[A block of data]
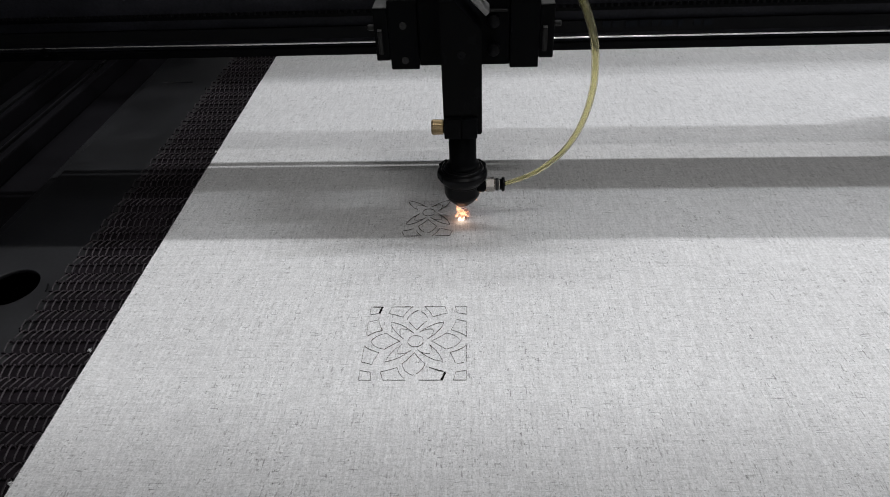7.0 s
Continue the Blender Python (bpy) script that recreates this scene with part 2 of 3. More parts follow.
def lathe(profile, n=40, ripple=None):
    """A turned body from (radius, height) pairs, closed where the radius is 0."""
    bm = bmesh.new()
    rings = []
    for r, z in profile:
        if r <= 0:
            rings.append([bm.verts.new((0, 0, z))])
        else:
            ring = []
            for i in range(n):
                a = 2 * math.pi * i / n
                k = r * (ripple(a, z) if ripple else 1)
                ring.append(bm.verts.new((k * math.cos(a), k * math.sin(a), z)))
            rings.append(ring)
    for p, q in zip(rings, rings[1:]):
        for i in range(n):
            j = (i + 1) % n
            if len(p) == 1 and len(q) > 1:
                bm.faces.new((p[0], q[j], q[i]))
            elif len(q) == 1 and len(p) > 1:
                bm.faces.new((p[i], p[j], q[0]))
            elif len(p) > 1:
                bm.faces.new((p[i], p[j], q[j], q[i]))
    bmesh.ops.recalc_face_normals(bm, faces=bm.faces)
    return bm


def sweep(points, radius, n=8, end_radius=None, bm=None):
    """A round tube along a row of points; end_radius: where it widens along its way."""
    bm = bm or bmesh.new()
    old = set(bm.faces)
    pts = [Vector(p) for p in points]
    rings, up = [], Vector((0.13, 0.2, 0.97)).normalized()
    for i, p in enumerate(pts):
        d = (pts[min(i + 1, len(pts) - 1)] - pts[max(i - 1, 0)]).normalized()
        s = d.cross(up)
        if s.length < 1e-4:
            s = d.cross(Vector((1, 0, 0)))
        s.normalize()
        up = s.cross(d).normalized()
        wide = radius if end_radius is None else radius + (end_radius - radius) * min(1.0, 1.6 * i / len(pts))
        rings.append([bm.verts.new(p + wide * (math.cos(2 * math.pi * k / n) * s + math.sin(2 * math.pi * k / n) * up)) for k in range(n)])
    for a, b in zip(rings, rings[1:]):
        for k in range(n):
            bm.faces.new((a[k], a[(k + 1) % n], b[(k + 1) % n], b[k]))
    bm.faces.new(rings[0][::-1])
    bm.faces.new(rings[-1])
    bmesh.ops.recalc_face_normals(bm, faces=[f for f in bm.faces if f not in old])
    return bm


def bezier(p0, p1, p2, n=8):
    p0, p1, p2 = Vector(p0), Vector(p1), Vector(p2)
    return [(1 - s) ** 2 * p0 + 2 * s * (1 - s) * p1 + s * s * p2 for s in (i / n for i in range(n + 1))]


def moved(bm, m):
    bmesh.ops.transform(bm, matrix=m, verts=bm.verts)
    return bm


def screw_head(r, h, hexed=True):
    """A socket screw's head, its axis along -y, with a recessed hexagon."""
    prof = [(r, 0), (r, h * 0.85), (r * 0.9, h)]
    prof += [(r * 0.52, h), (r * 0.5, h * 0.4), (0, h * 0.4)] if hexed else [(r * 0.4, h * 1.12), (0, h * 1.15)]
    return moved(lathe(prof, 20), pose(0, 0, 0, 90))


# ---- room ----
def slab(name, x0, x1, y0, y1, z0, z1, mat):
    return tagged(part(name, boxed(x0, x1, y0, y1, z0, z1), mat), kind="structure")


slab("floor", -3.6, 4.4, -3.6, 4.2, -1.0, -0.9, CONCRETE)
slab("ceiling", -3.6, 4.4, -3.6, 4.2, 2.75, 2.85, WALL)
slab("wall_north", -3.6, 4.4, 4.1, 4.2, -0.9, 2.75, WALL)
slab("wall_south", -3.6, 4.4, -3.6, -3.5, -0.9, 2.75, WALL)
slab("wall_west", -3.6, -3.5, -3.5, 4.1, -0.9, 2.75, WALL)
slab("wall_east", 4.3, 4.4, -3.5, 4.1, -0.9, 2.75, WALL)

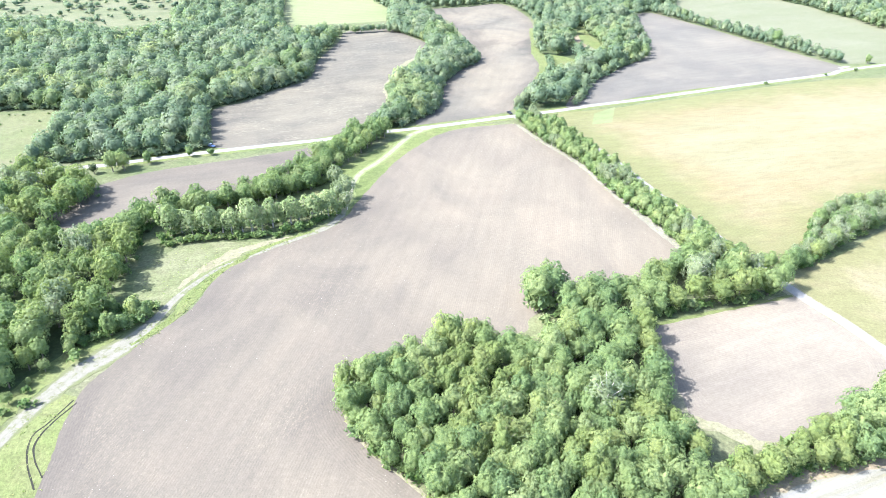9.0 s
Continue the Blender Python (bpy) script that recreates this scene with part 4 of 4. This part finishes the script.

■ Task objective
Reproduce all of the entries word for word, skipping any pictures they hold.

■ Task answer
7.0 s
Continue the Blender Python (bpy) script that recreates this scene with part 2 of 3. More parts follow.
def lathe(profile, n=40, ripple=None):
    """A turned body from (radius, height) pairs, closed where the radius is 0."""
    bm = bmesh.new()
    rings = []
    for r, z in profile:
        if r <= 0:
            rings.append([bm.verts.new((0, 0, z))])
        else:
            ring = []
            for i in range(n):
                a = 2 * math.pi * i / n
                k = r * (ripple(a, z) if ripple else 1)
                ring.append(bm.verts.new((k * math.cos(a), k * math.sin(a), z)))
            rings.append(ring)
    for p, q in zip(rings, rings[1:]):
        for i in range(n):
            j = (i + 1) % n
            if len(p) == 1 and len(q) > 1:
                bm.faces.new((p[0], q[j], q[i]))
            elif len(q) == 1 and len(p) > 1:
                bm.faces.new((p[i], p[j], q[0]))
            elif len(p) > 1:
                bm.faces.new((p[i], p[j], q[j], q[i]))
    bmesh.ops.recalc_face_normals(bm, faces=bm.faces)
    return bm


def sweep(points, radius, n=8, end_radius=None, bm=None):
    """A round tube along a row of points; end_radius: where it widens along its way."""
    bm = bm or bmesh.new()
    old = set(bm.faces)
    pts = [Vector(p) for p in points]
    rings, up = [], Vector((0.13, 0.2, 0.97)).normalized()
    for i, p in enumerate(pts):
        d = (pts[min(i + 1, len(pts) - 1)] - pts[max(i - 1, 0)]).normalized()
        s = d.cross(up)
        if s.length < 1e-4:
            s = d.cross(Vector((1, 0, 0)))
        s.normalize()
        up = s.cross(d).normalized()
        wide = radius if end_radius is None else radius + (end_radius - radius) * min(1.0, 1.6 * i / len(pts))
        rings.append([bm.verts.new(p + wide * (math.cos(2 * math.pi * k / n) * s + math.sin(2 * math.pi * k / n) * up)) for k in range(n)])
    for a, b in zip(rings, rings[1:]):
        for k in range(n):
            bm.faces.new((a[k], a[(k + 1) % n], b[(k + 1) % n], b[k]))
    bm.faces.new(rings[0][::-1])
    bm.faces.new(rings[-1])
    bmesh.ops.recalc_face_normals(bm, faces=[f for f in bm.faces if f not in old])
    return bm


def bezier(p0, p1, p2, n=8):
    p0, p1, p2 = Vector(p0), Vector(p1), Vector(p2)
    return [(1 - s) ** 2 * p0 + 2 * s * (1 - s) * p1 + s * s * p2 for s in (i / n for i in range(n + 1))]


def moved(bm, m):
    bmesh.ops.transform(bm, matrix=m, verts=bm.verts)
    return bm


def screw_head(r, h, hexed=True):
    """A socket screw's head, its axis along -y, with a recessed hexagon."""
    prof = [(r, 0), (r, h * 0.85), (r * 0.9, h)]
    prof += [(r * 0.52, h), (r * 0.5, h * 0.4), (0, h * 0.4)] if hexed else [(r * 0.4, h * 1.12), (0, h * 1.15)]
    return moved(lathe(prof, 20), pose(0, 0, 0, 90))


# ---- room ----
def slab(name, x0, x1, y0, y1, z0, z1, mat):
    return tagged(part(name, boxed(x0, x1, y0, y1, z0, z1), mat), kind="structure")


slab("floor", -3.6, 4.4, -3.6, 4.2, -1.0, -0.9, CONCRETE)
slab("ceiling", -3.6, 4.4, -3.6, 4.2, 2.75, 2.85, WALL)
slab("wall_north", -3.6, 4.4, 4.1, 4.2, -0.9, 2.75, WALL)
slab("wall_south", -3.6, 4.4, -3.6, -3.5, -0.9, 2.75, WALL)
slab("wall_west", -3.6, -3.5, -3.5, 4.1, -0.9, 2.75, WALL)
slab("wall_east", 4.3, 4.4, -3.5, 4.1, -0.9, 2.75, WALL)

9.0 s
Continue the Blender Python (bpy) script that recreates this scene with part 4 of 4. This part finishes the script.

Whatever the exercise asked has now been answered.